Though Panama City Beach was spared widespread, significant damage during Hurricane Michael, the Category 5 storm caused beach erosion that’s contributed to periodic flooding in subsequent storms. That's why the city was awarded $21 million for the stormwater pipeline project, DeSantis said.
“Front Beach Road and the residential Lullwater community have been impacted the greatest by this erosion, as it caused the blockage and submersion of outfalls responsible for transporting stormwater from the area,” DeSantis said. “This is something that will help us prepare for future storms and also reduce post-disaster costs and losses.”
Dane Eagle, the executive director of the state Department of Economic Opportunity, promised additional funds will become available to local communities as federal dollars continue to get processed through the state.
Eagle also reminded residents who need help paying to rebuild or repair their storm-damaged homes that they may apply for assistance online through the Rebuild Florida program. “That’s the idea of these funds - it’s long term,” Eagle said. “We have six years to spend those funds.”

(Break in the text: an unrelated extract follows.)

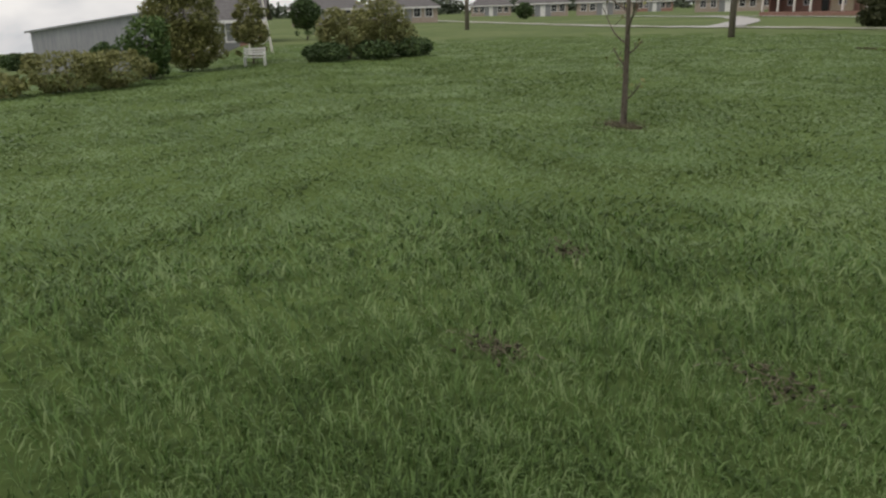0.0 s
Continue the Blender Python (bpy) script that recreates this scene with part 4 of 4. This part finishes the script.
# shrubs and trees of the garden at the start
WEST = [
    ("round_tree", "round olive-green tree with fine leaves", "tree", 61, 3.0, [(0, 0, 1.9, 1.35, 1.25, 1.4), (0.3, 0.2, 0.9, 1.2, 1.1, 0.8), (-0.2, -0.2, 2.85, 0.85, 0.85, 0.6)], 19000, 0.075, M_LEAFOLIVE, -29.0, -2.0),
    ("garden_shrub", "dark green upright garden shrub", "shrub", 62, 1.9, [(0, 0, 1.0, 0.75, 0.7, 0.85), (-0.5, 0, 0.6, 0.6, 0.6, 0.5)], 3000, 0.10, M_LEAF, -25.0, -2.9),
    ("garden_shrub", "low rusty brown garden shrub", "shrub", 63, 0.95, [(0, 0, 0.55, 1.1, 1.1, 0.5)], 4200, 0.06, M_LEAFRUST, -22.2, -4.7),
    ("garden_shrub", "low rusty brown garden shrub", "shrub", 64, 0.95, [(0, 0, 0.5, 1.0, 1.1, 0.48)], 4200, 0.06, M_LEAFRUST, -23.0, -3.7),
    ("garden_shrub", "low dull green garden shrub", "shrub", 65, 0.7, [(0, 0, 0.3, 1.1, 0.9, 0.32)], 1800, 0.09, M_LEAFOLIVE, -20.8, -6.2),
    ("garden_tree", "small brownish green tree beside the white bench", "tree", 66, 2.6, [(0, 0, 1.75, 0.55, 0.5, 0.85), (0.3, 0.1, 1.15, 0.7, 0.6, 0.45), (-0.3, -0.3, 1.25, 0.5, 0.5, 0.4)], 3600, 0.09, M_LEAFRUST, -31.4, 0.35),
    ("garden_shrub", "yellow-brown feathery garden shrub", "shrub", 67, 1.9, [(0, 0, 1.0, 1.1, 1.2, 0.85), (0.1, -0.5, 1.5, 0.6, 0.6, 0.5)], 5200, 0.08, M_LEAFRUST, -31.6, 4.1),
    ("garden_shrub", "tall green rounded garden shrub", "shrub", 68, 2.3, [(0, 0, 1.25, 1.0, 1.15, 1.05), (0, 0.3, 0.8, 0.9, 1.1, 0.8)], 6000, 0.08, M_LEAFOLIVE, -31.8, 5.6),
    ("garden_shrub", "low dark green spreading shrub", "shrub", 69, 0.8, [(0, 0, 0.36, 1.3, 0.9, 0.38)], 2600, 0.09, M_LEAFDARK, -30.2, 3.0),
    ("garden_shrub", "low dark green spreading shrub", "shrub", 70, 0.8, [(0, 0, 0.36, 1.3, 0.9, 0.38)], 2600, 0.09, M_LEAFDARK, -30.8, 5.0),
    ("garden_shrub", "low dark green spreading shrub", "shrub", 71, 0.8, [(0, 0, 0.38, 1.2, 0.9, 0.40)], 2400, 0.09, M_LEAFDARK, -31.2, 6.6),
    ("garden_shrub", "round dark green shrub by the grey shed", "shrub", 72, 1.4, [(0, 0, 0.8, 0.8, 0.7, 0.6)], 1800, 0.12, M_LEAFDARK, -42.0, -6.4),
    ("far_bush", "low dark green bush beyond the grey shed", "shrub", 75, 1.7, [(0, 0, 0.8, 2.2, 1.6, 0.8)], 1600, 0.22, M_LEAFDARK, -90.0, -18.2),
    ("far_bush", "low dark green bush beyond the grey shed", "shrub", 76, 1.9, [(0, 0, 0.9, 2.4, 1.8, 0.9)], 1600, 0.22, M_LEAFDARK, -92.0, -22.0),
    ("garden_shrub", "round green shrub beside a far house", "shrub", 73, 2.6, [(0, 0, 1.3, 1.7, 1.5, 1.25)], 2200, 0.22, M_LEAFDARK, -122.0, 46.8),
    ("garden_tree", "dark green garden tree before a far house", "tree", 74, 3.0, [(0, 0, 1.8, 1.2, 1.1, 1.1)], 2200, 0.16, M_LEAFDARK, -56.5, 5.0),
]
for nm, lab, cat, sd, hgt, bl, cnt, sz, mt, x, y in WEST:
    place(leafy(nm, lab, cat, sd, hgt, bl, cnt, sz, mt, 0.03 + 0.012 * hgt, 8, 0.36, 0.12, "garden planting" if cat == "shrub" else "", clump=0.35), x, y)


# two small dark cypresses in the far field
cyp = leafy("cypress", "small dark columnar cypress in the far field", "tree", 81, 2.9, [(0, 0, 1.3, 0.6, 0.6, 1.25), (0, 0, 2.2, 0.35, 0.35, 0.6)], 1400, 0.16, M_LEAFDARK, 0.06, 5, 0.12, 0.1, "field cypresses")
x, y = polar(-0.7, 128)
place(cyp, x, y)
for az, d, s in ((-1.6, 126, 0.9), (-5.7, 120, 1.0)):
    x, y = polar(az, d)
    put(cyp, x, y, 40, s, s)


# bare sapling in the lawn
def build_sapling():
    rng = np.random.default_rng(77)
    x, y = -10.6, 5.02
    t = thing("bare_sapling", "thin nearly leafless sapling in a ring of bare soil", "tree", m=pose(x, y, gz(x, y)))
    bm = bmesh.new()
    stem = curve_pts([(0, 0, -0.1), (0.01, 0.0, 0.5), (-0.02, 0.02, 1.2), (0.0, 0.0, 2.0), (0.03, 0.02, 2.9), (0.0, 0.05, 3.7)], 5)
    tube(bm, stem, [0.052 * (1 - 0.88 * i / len(stem)) + 0.003 for i in range(len(stem))], 8)
    part("trunk", bm, M_BARK, t, smooth=True)
    ends = []
    for i in range(17):
        z = 0.62 + 2.6 * i / 17 if i > 1 else 0.42 + 0.2 * i
        base = min(stem, key=lambda p: abs(p.z - z))
        a = i * 2.4 + rng.uniform(-0.4, 0.4)
        reach = rng.uniform(0.35, 0.8) * (1.0 if z > 1.1 else 0.55)
        out = Vector((math.cos(a), math.sin(a), 0))
        mid = base + out * reach * 0.5 + Vector((0, 0, reach * 0.35))
        tip = base + out * reach + Vector((0, 0, reach * rng.uniform(0.7, 1.3)))
        bm = bmesh.new()
        tube(bm, curve_pts([base, mid, tip], 4), [0.013 * (1 - k / 11) + 0.0025 for k in range(9)], 5)
        for k in range(3):
            q = base.lerp(tip, rng.uniform(0.45, 0.9))
            d = Vector((rng.normal(), rng.normal(), rng.uniform(0.2, 1.2))).normalized() * reach * 0.45
            tube(bm, [q, q + d * 0.5 + Vector((0, 0, 0.02)), q + d], [0.006, 0.0045, 0.003], 4)
            ends.append(q + d)
        part("branch", bm, M_TWIG, t, smooth=True)
    pts = np.array([e + Vector((rng.normal(), rng.normal(), rng.normal())) * 0.07 for e in ends for _ in range(2)])
    ob = tagged(new("leaf_tufts", quad_mesh("leaf_tufts", leaves(pts, 0.05, rng), M_LEAFRUST)), "few small rusty leaves", kind="stuff")
    ob.parent = t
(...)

The program launched earlier this year after the state received $246 million from HUD to provide direct recovery assistance to residents in the 12 federally declared disaster counties in the Panhandle following Michael.
“Just having those funds transferred from Washington to Tallahassee doesn’t do any good for the community,” Eagle said. “It’s our job to get it out into the hands of the taxpayers where it’s going to do the most good.”